Svoboda, a neuroscientist, wants to understand how neurons, the cells of the brain, work together in huge circuits to produce our perception of the world. To investigate how the brain controls behavior, his lab studies the neural circuits that animals use to locate objects based on sensory cues. Using light-based tools, he can spy on these circuits in their habitat, namely the brain, and also manipulate circuits with tremendous precision.

The last 10 years have yielded revolutionary light-activated molecular tools, based on genes discovered in bacteria, algae, and marine organisms. Scientists use these tools to observe and manipulate neurons in the brain. Svoboda's presentation will provide a historical overview of these developments and highlight their importance for basic science and the treatment of brain disorders.
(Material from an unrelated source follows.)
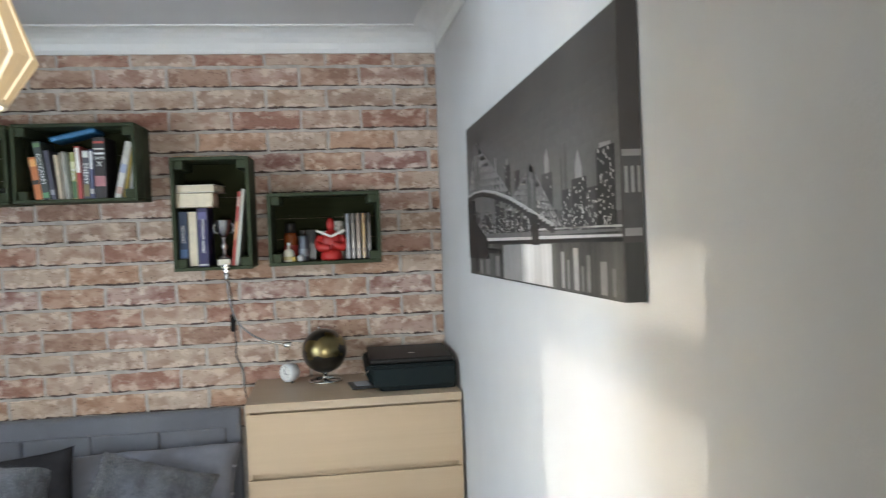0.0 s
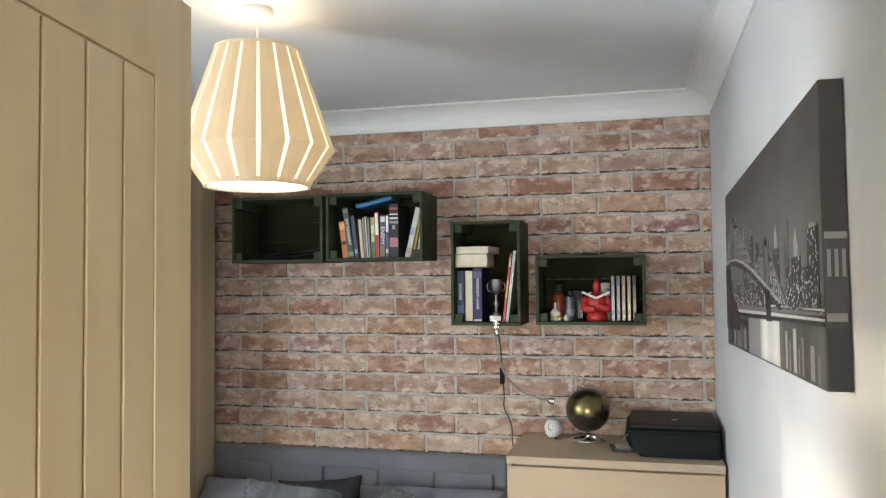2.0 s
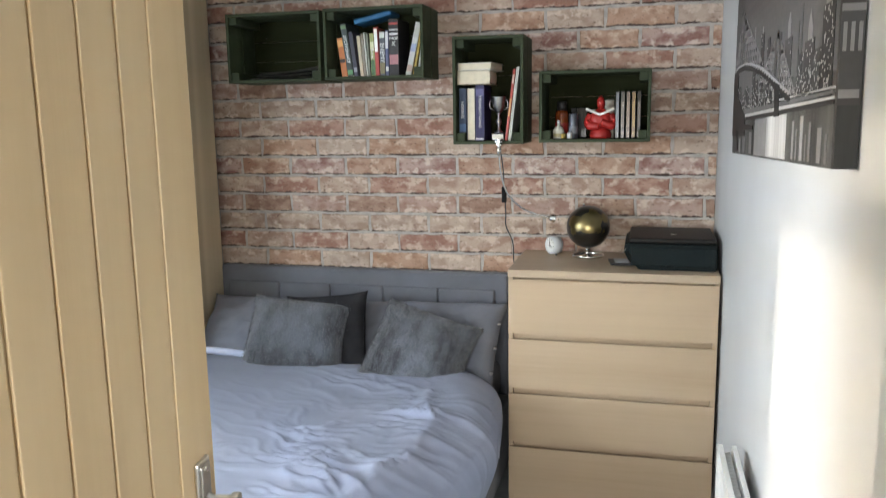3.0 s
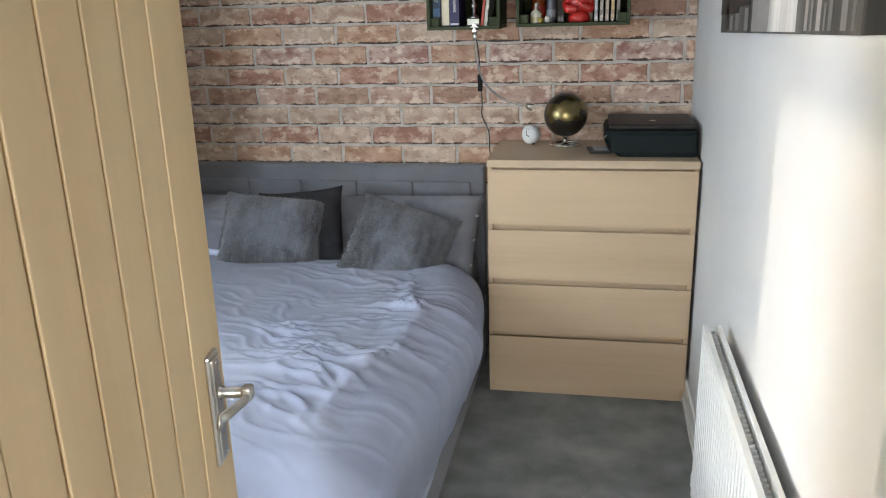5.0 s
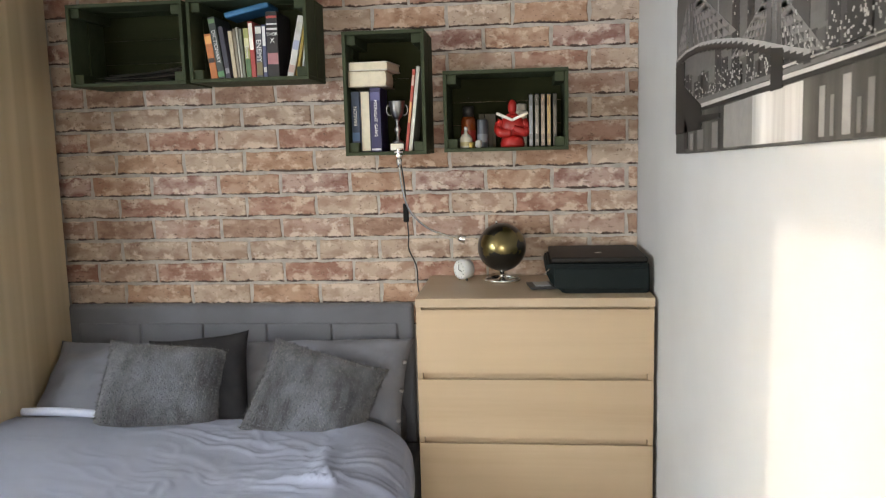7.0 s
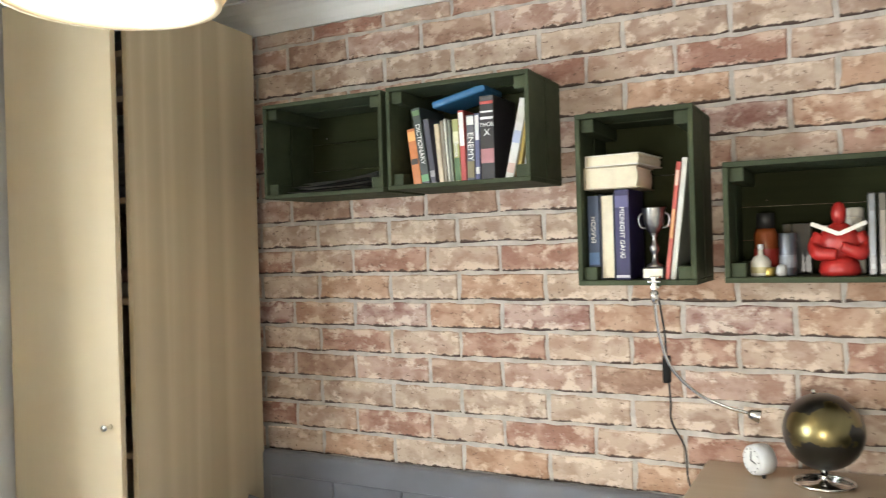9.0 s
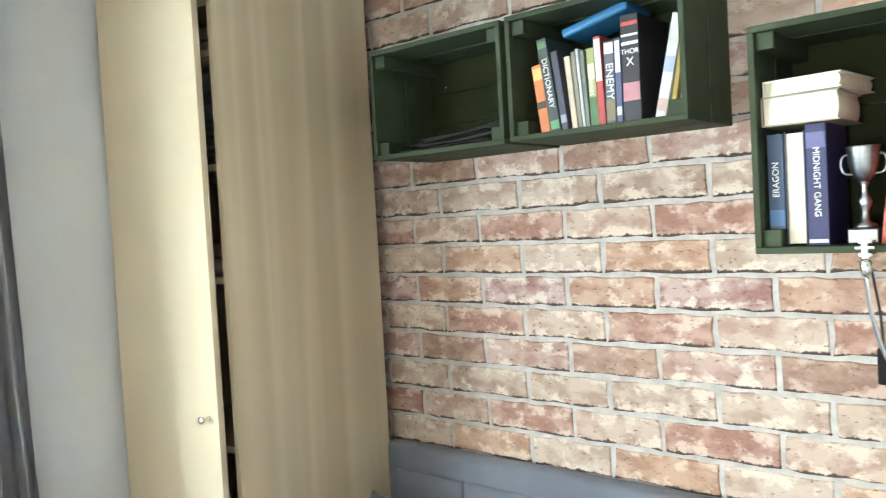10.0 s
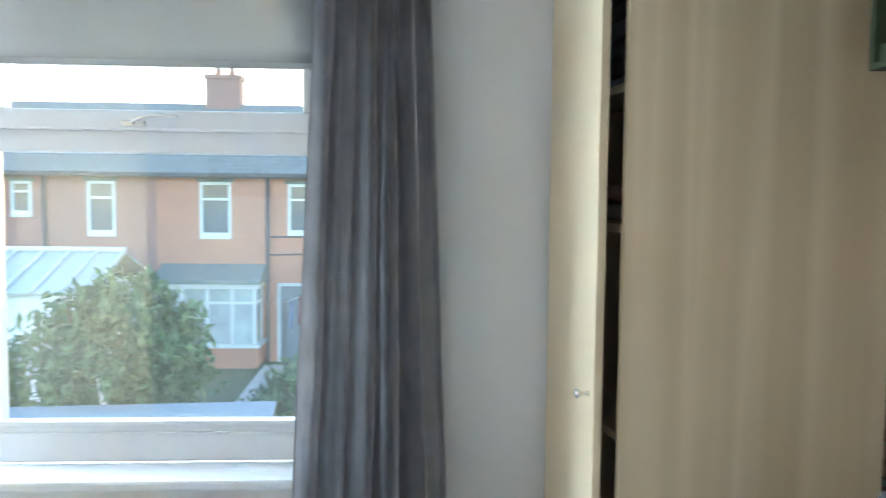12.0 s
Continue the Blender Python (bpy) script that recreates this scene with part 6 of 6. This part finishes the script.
# ---- wallpaper bricks, one by one ----
ROW, Z_ROW, PER, X_ROW = 0.0898, 0.882, 0.542, -2.211
KINDS = {  # row in the repeat, which of the two bricks: base, blotch, pale, balance
    (3, 0): ((0.36, 0.25, 0.19), (0.27, 0.165, 0.125), (0.45, 0.36, 0.29), 0.50),
    (3, 1): ((0.43, 0.32, 0.27), (0.34, 0.21, 0.165), (0.56, 0.50, 0.44), 0.50),
    (2, 0): ((0.45, 0.37, 0.30), (0.35, 0.25, 0.19), (0.54, 0.48, 0.41), 0.52),
    (2, 1): ((0.44, 0.36, 0.29), (0.33, 0.23, 0.18), (0.54, 0.48, 0.41), 0.51),
    (1, 0): ((0.46, 0.37, 0.30), (0.37, 0.25, 0.19), (0.55, 0.48, 0.41), 0.52),
    (1, 1): ((0.40, 0.26, 0.205), (0.29, 0.145, 0.11), (0.50, 0.41, 0.34), 0.48),
    (0, 0): ((0.48, 0.40, 0.33), (0.40, 0.30, 0.23), (0.56, 0.50, 0.43), 0.53),
    (0, 1): ((0.45, 0.31, 0.225), (0.35, 0.21, 0.14), (0.53, 0.43, 0.34), 0.50),
    (5, 0): ((0.45, 0.32, 0.24), (0.35, 0.20, 0.14), (0.55, 0.46, 0.37), 0.51),
    (5, 1): ((0.44, 0.33, 0.29), (0.26, 0.125, 0.11), (0.57, 0.52, 0.47), 0.50),
    (4, 0): ((0.47, 0.38, 0.31), (0.39, 0.27, 0.21), (0.55, 0.49, 0.42), 0.52),
    (4, 1): ((0.42, 0.28, 0.22), (0.30, 0.15, 0.115), (0.53, 0.45, 0.37), 0.49),
}
WARM = (1.0, 0.925, 0.89)   # the paper's print is a little pinker all over
CHALK = 1.24                 # and its chalky patches are paler


def warmer(c):
    return tuple(a * b for a, b in zip(c, WARM))


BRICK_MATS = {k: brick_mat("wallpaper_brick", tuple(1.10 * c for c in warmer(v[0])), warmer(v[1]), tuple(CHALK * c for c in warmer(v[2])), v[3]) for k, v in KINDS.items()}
BRICK_MESH = {}


def brick_mesh(w, h, key):
    """A thin slab with a chipped, uneven outline and a softened front edge."""
    tag = (round(w, 3), round(h, 3), key)
    if tag in BRICK_MESH:
        return BRICK_MESH[tag]
    rn = random.Random(hash(key[0] * 7 + key[1] * 3) + int(w * 1000))
    nx = 7
    out = [(-w / 2 + w * i / nx, -h / 2) for i in range(nx + 1)]
    out += [(w / 2, 0.0)]
    out += [(w / 2 - w * i / nx, h / 2) for i in range(nx + 1)]
    out += [(-w / 2, 0.0)]
    out = [(x + rn.uniform(-.0035, .0035), z + rn.uniform(-.0034, .0034)) for x, z in out]
    n = len(out)
    verts = [(x, 0.0, z) for x, z in out] + [(x * (1 - 0.006 / w), -0.0045, z * (1 - 0.006 / h)) for x, z in out]
    faces = [tuple(range(n, 2 * n))[::-1]] + [(i, (i + 1) % n, n + (i + 1) % n, n + i)[::-1] for i in range(n)]
    me = bpy.data.meshes.new("brick")
    me.from_pydata(verts, [], faces)
    bm = bmesh.new()
    bm.from_mesh(me)
    bmesh.ops.recalc_face_normals(bm, faces=bm.faces)
    big = max(bm.faces, key=lambda f: f.calc_area())
    if big.normal.y > 0:
        bmesh.ops.reverse_faces(bm, faces=bm.faces[:])
    bm.to_mesh(me)
    bm.free()
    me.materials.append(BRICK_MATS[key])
    BRICK_MESH[tag] = me
    return me


north = bpy.data.objects["wall_north"]
GAPW = 0.012
for k in range(-1, 17):
    z0, z1 = Z_ROW + k * ROW + 0.006, Z_ROW + (k + 1) * ROW - 0.006
    z1 = min(z1, 2.372)
    if z1 - z0 < 0.02:
        continue
    offs = (0.0, 0.255) if k % 2 else (0.111, 0.401)
    joints = []
    for c in range(-1, 6):
        joints += [(X_ROW + c * PER + offs[0], 0), (X_ROW + c * PER + offs[1], 1)]
    for (a, ka), (b_, _) in zip(joints, joints[1:]):
        x0, x1 = max(a + GAPW / 2, -2.42), min(b_ - GAPW / 2, -0.001)
        if x1 - x0 < 0.02:
            continue
        kk = ka if k % 2 else 1 - ka
        br = new("brick", brick_mesh(x1 - x0, z1 - z0, (k % 6, kk)))
        br.parent = north
        br.location = ((x0 + x1) / 2, 0.0, (z0 + z1) / 2)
Svoboda has a long-standing interest in the development of optical and molecular methods for neuroscience. He has devised techniques so precise that he can detect the opening of single calcium channels in tiny synapses in the intact brain. As part of an interdisciplinary team at Janelia, he is also developing better gene-based sensors of neural activity.

Prior to moving to Janelia when the campus opened in 2006, Svoboda was an HHMI investigator at Cold Spring Harbor Laboratory. He received a Ph.D. in biophysics from Harvard University and did his postdoctoral research at Bell Labs.